Politicians isolate themselves
Published March 3, 2017
by Paul O'Connor, Capitol Press Association, reprinted in Asheville Citizen-Times, February 27, 2017.
Anyone who’s ever pulled anchor and abandoned the house, office or locker room when someone is on a rant can certainly sympathize with the Republican lawmakers who dodged public meetings during the congressional recess.
No one enjoys dealing with some stranger who is foaming at the mouth.
But rather than being surprised that so many lawmakers avoided the public last week, I’m stunned that any at all, of either party, conducted town hall meetings, especially because politicians of late have shown little interest in being bothered by the great unwashed.
That’s today’s story: Not that anti-Trump fever is provoking a Tea Party-like response from the Left, but that our politicians are increasingly hiding from us.
When I started reporting in the mid-1970s, candidates for offices as high as U.S. senator and governor, and most candidates for lesser offices, regularly appeared in public. There were rallies downtown, or a candidate walked through a shopping mall shaking hands. There were numerous candidate forums sponsored by various groups but open to the public.
If you had a gripe or a concern, you could walk up to the guy and unload. Often an aide took notes.
Not any more. Politicians don’t want to hear it.
Security has long had the U.S. Congress sealed off to the public, but that was never the way at the Legislative Building in Raleigh. Unfortunately, it’s changing.
Legislators enter meeting rooms through “members-only” doors. They have their own dining room. Before sessions, visitors are shooed off the chamber floors earlier, so late-arriving legislators can avoid them. Each legislator has a secretary, and many now have staff, who serve as insulation from the ordinary Joe who just wants to have his say.
Today’s Honorables certainly don’t want to hear anything unpleasant. When Republicans started remaking state government and state law to their preference, they let the Moral Monday crowd know the First Amendment didn’t apply at 16 W. Jones St.

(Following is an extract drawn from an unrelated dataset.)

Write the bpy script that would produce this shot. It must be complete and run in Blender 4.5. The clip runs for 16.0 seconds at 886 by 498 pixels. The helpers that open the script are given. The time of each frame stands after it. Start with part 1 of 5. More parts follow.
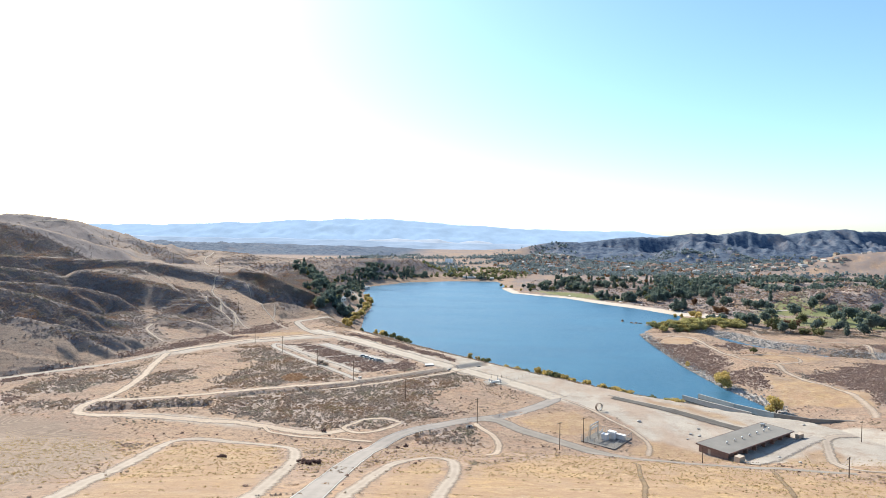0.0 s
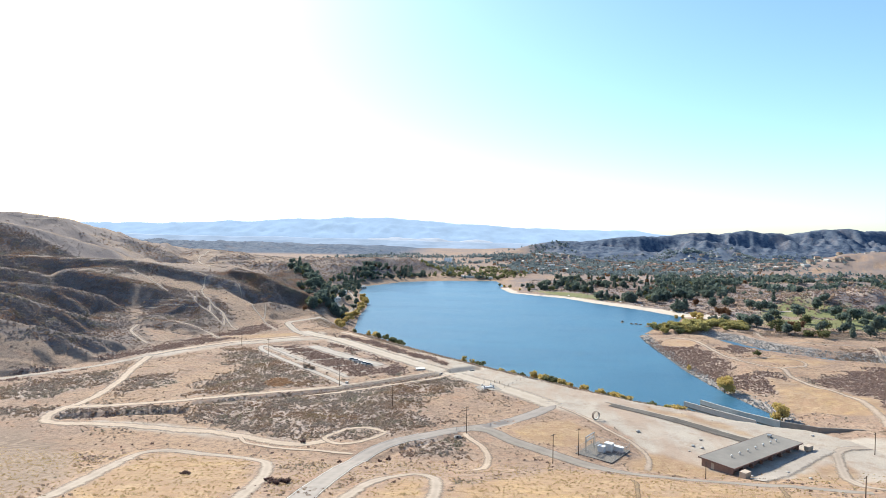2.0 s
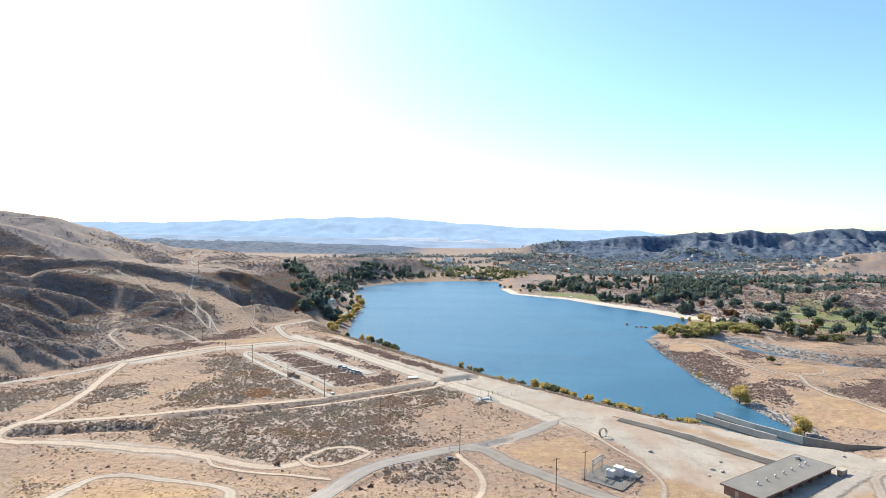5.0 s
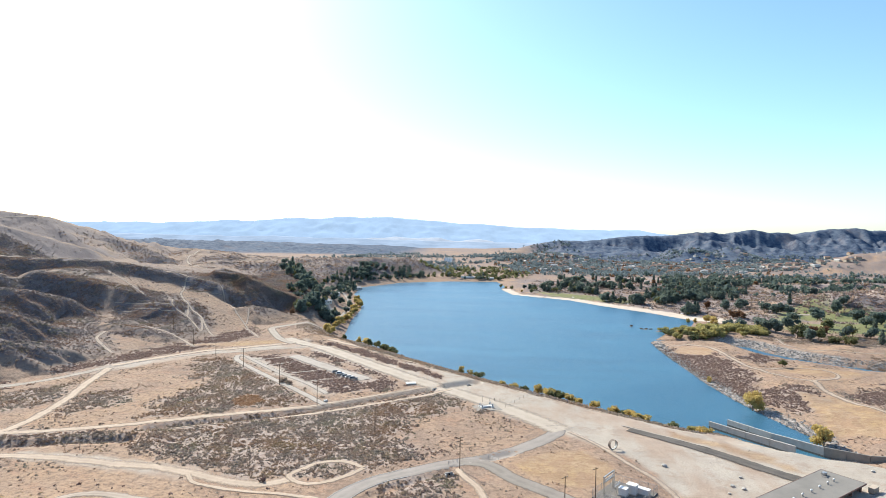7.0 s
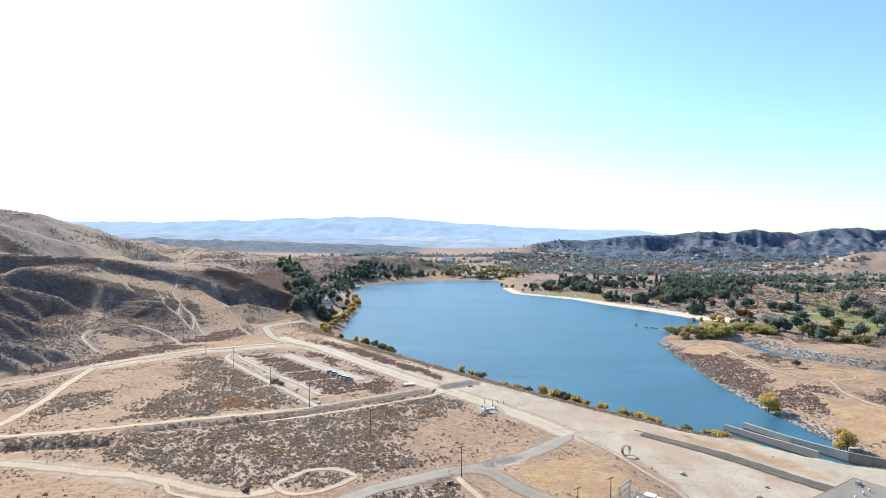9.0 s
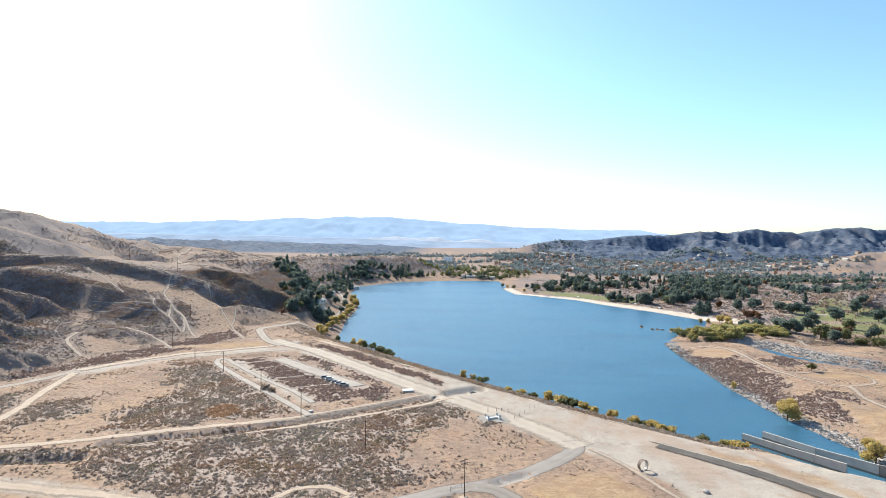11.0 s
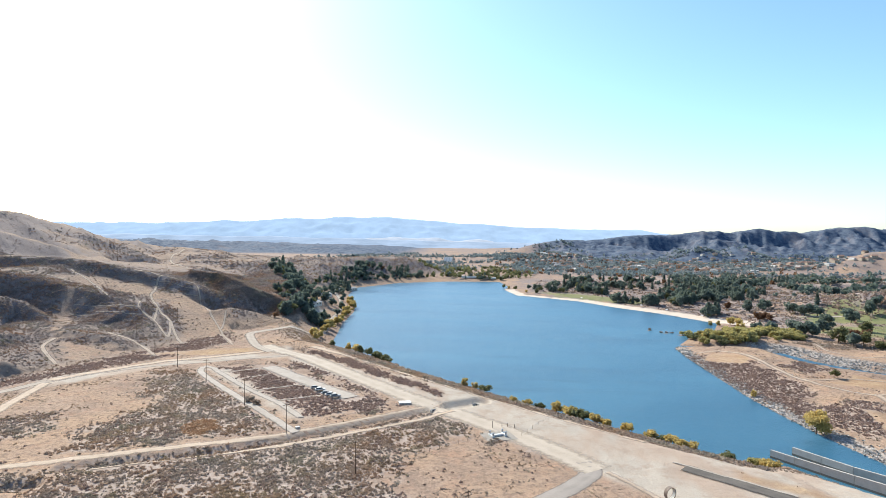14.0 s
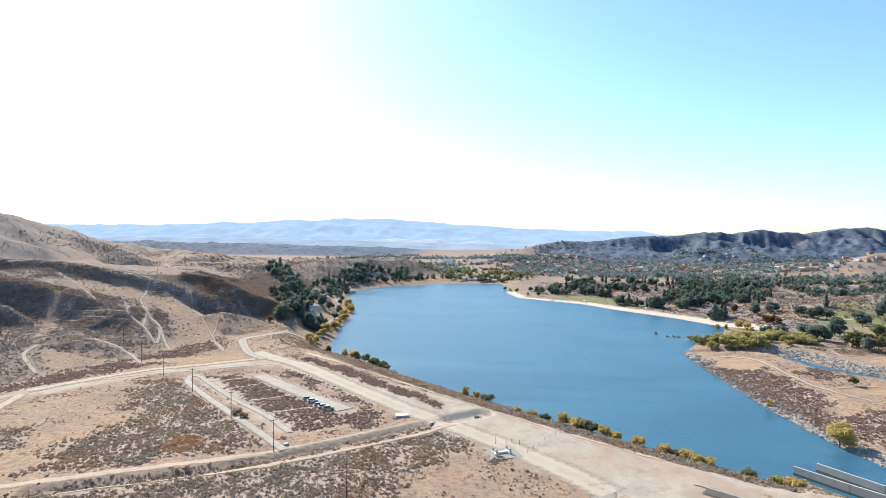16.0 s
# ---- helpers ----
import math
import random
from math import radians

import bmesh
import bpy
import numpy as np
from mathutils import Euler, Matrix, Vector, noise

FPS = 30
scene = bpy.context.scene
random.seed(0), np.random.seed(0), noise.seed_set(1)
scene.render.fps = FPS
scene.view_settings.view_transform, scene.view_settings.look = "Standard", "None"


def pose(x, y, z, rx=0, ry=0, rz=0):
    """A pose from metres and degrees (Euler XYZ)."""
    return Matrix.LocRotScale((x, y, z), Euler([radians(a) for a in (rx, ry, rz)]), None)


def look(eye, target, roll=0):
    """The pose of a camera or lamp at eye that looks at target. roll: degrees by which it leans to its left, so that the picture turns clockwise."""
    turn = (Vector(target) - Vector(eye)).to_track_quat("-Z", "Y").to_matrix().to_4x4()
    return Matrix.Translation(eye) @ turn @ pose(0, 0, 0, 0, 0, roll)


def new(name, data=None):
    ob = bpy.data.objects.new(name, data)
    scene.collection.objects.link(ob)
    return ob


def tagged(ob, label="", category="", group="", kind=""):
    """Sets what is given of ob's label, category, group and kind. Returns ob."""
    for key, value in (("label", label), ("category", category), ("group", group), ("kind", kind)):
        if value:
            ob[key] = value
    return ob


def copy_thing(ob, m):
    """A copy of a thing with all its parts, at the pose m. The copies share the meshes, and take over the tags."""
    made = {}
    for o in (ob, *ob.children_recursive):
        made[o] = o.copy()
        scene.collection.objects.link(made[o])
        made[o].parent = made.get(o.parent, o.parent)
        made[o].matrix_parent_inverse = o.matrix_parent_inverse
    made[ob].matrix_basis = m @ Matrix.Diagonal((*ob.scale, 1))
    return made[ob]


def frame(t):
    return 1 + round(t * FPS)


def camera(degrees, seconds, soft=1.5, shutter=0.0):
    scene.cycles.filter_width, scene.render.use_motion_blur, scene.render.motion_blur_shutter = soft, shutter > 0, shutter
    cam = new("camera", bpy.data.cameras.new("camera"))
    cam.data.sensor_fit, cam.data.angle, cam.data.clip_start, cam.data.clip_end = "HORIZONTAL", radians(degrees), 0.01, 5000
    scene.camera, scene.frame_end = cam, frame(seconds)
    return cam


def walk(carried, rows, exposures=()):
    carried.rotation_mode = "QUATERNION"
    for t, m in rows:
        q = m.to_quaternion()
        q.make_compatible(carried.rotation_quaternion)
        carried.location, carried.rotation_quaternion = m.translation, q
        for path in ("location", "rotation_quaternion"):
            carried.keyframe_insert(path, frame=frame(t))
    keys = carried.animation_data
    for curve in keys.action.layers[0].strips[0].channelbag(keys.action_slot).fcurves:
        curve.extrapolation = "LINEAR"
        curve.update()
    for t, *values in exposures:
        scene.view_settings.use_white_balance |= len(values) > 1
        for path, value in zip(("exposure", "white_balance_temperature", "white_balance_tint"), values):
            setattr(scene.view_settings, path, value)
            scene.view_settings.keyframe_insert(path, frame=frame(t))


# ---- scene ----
# ---- camera ----
cam = camera(73.7, 16.0, soft=0.75)
PATH = [
    (0, (-4.358, -2.384, 77.009), (-4.455, -0.387, 76.958), 0.7),
    (0.5, (-3.034, 1.091, 77.105), (-3.133, 3.088, 77.053), 0.6),
    (1, (-2.008, 4.458, 77.071), (-2.107, 6.454, 77.019), 0.6),
    (1.5, (-1.001, 7.794, 77.001), (-1.1, 9.791, 76.948), 0.7),
    (2, (0.098, 11.456, 77.018), (-0.002, 13.452, 76.963), 0.8),
    (2.5, (0.993, 14.933, 76.962), (0.894, 16.93, 76.907), 0.8),
    (3, (1.619, 18.664, 76.961), (1.518, 20.661, 76.904), 0.8),
    (3.5, (2.136, 22.451, 76.854), (2.034, 24.447, 76.798), 0.8),
    (4, (2.47, 26.292, 76.737), (2.367, 28.289, 76.681), 0.8),
    (6.5, (2.526, 45.154, 76.354), (2.422, 47.15, 76.298), 0.8),
    (7, (2.302, 48.527, 76.019), (2.197, 50.523, 75.963), 0.8),
    (7.5, (2.191, 52.257, 75.318), (2.086, 54.254, 75.263), 0.7),
    (8, (1.895, 56.005, 74.423), (1.79, 58.002, 74.368), 0.8),
    (8.5, (1.584, 59.555, 73.45), (1.479, 61.552, 73.395), 0.8),
    (9, (1.429, 63.293, 72.484), (1.325, 65.29, 72.429), 0.8),
    (11.5, (-0.105, 82.344, 71.121), (-0.208, 84.341, 71.067), 0.8),
    (12, (-0.325, 85.895, 70.952), (-0.429, 87.892, 70.898), 0.8),
    (12.5, (-0.352, 89.305, 70.699), (-0.455, 91.302, 70.646), 0.7),
    (13, (-0.656, 92.849, 70.611), (-0.759, 94.845, 70.558), 0.8),
    (13.5, (-0.723, 96.323, 70.561), (-0.826, 98.319, 70.508), 0.7),
    (14, (-0.742, 99.952, 70.364), (-0.845, 101.949, 70.311), 0.7),
    (14.5, (-0.911, 103.847, 70.527), (-1.014, 105.844, 70.473), 0.7),
    (15, (-1.046, 107.294, 70.528), (-1.149, 109.291, 70.475), 0.7),
    (15.5, (-1.18, 110.792, 70.517), (-1.284, 112.788, 70.464), 0.7),
    (16, (-1.183, 114.72, 70.421), (-1.287, 116.716, 70.373), 0.6),
]
walk(cam, [(t, look(eye, target, roll)) for t, eye, target, roll in PATH], exposures=[(0, 0.78, 6400, 3)])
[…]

Former House Speaker Thom Tillis refused to meet with the demonstrators and had some arrested for occupying his office. It was good preparation, I guess, for his refusal to hold town halls as a U.S. senator. (He says now that he’s willing to meet folks in his office.)
Out on the campaign trail, there really isn’t a trail, not a public one, at least. Candidates travel the state but meet almost exclusively with pre-cleared, friendly, financial contribution-type groups. Those of us who are not members of an interest group are unlikely to hear a candidate’s speech and then get to ask a question afterwards.
Members of the press still have a bit better access, but that is tightening, too. Politicians used to think that “no comment” was the worst thing they could say. Now some won’t even say that. They just walk away.
Much is being said about the ill temper of those who appeared at the town hall meetings. The politicians, without evidence, charge that the protestErs are paid agitators or, worse yet, liberals, as if that forfeits their right to speak. Anything to dismiss contrary opinions.
But here’s a different possibility. Maybe the Left this year is as angry as the Right was in 2010 because they’re sick and tired of being denied access to their supposedly elected representatives, unless they pay $500 to attend his campaign’s lovefest.
Paul T. O’Connor has covered state government for 39 years.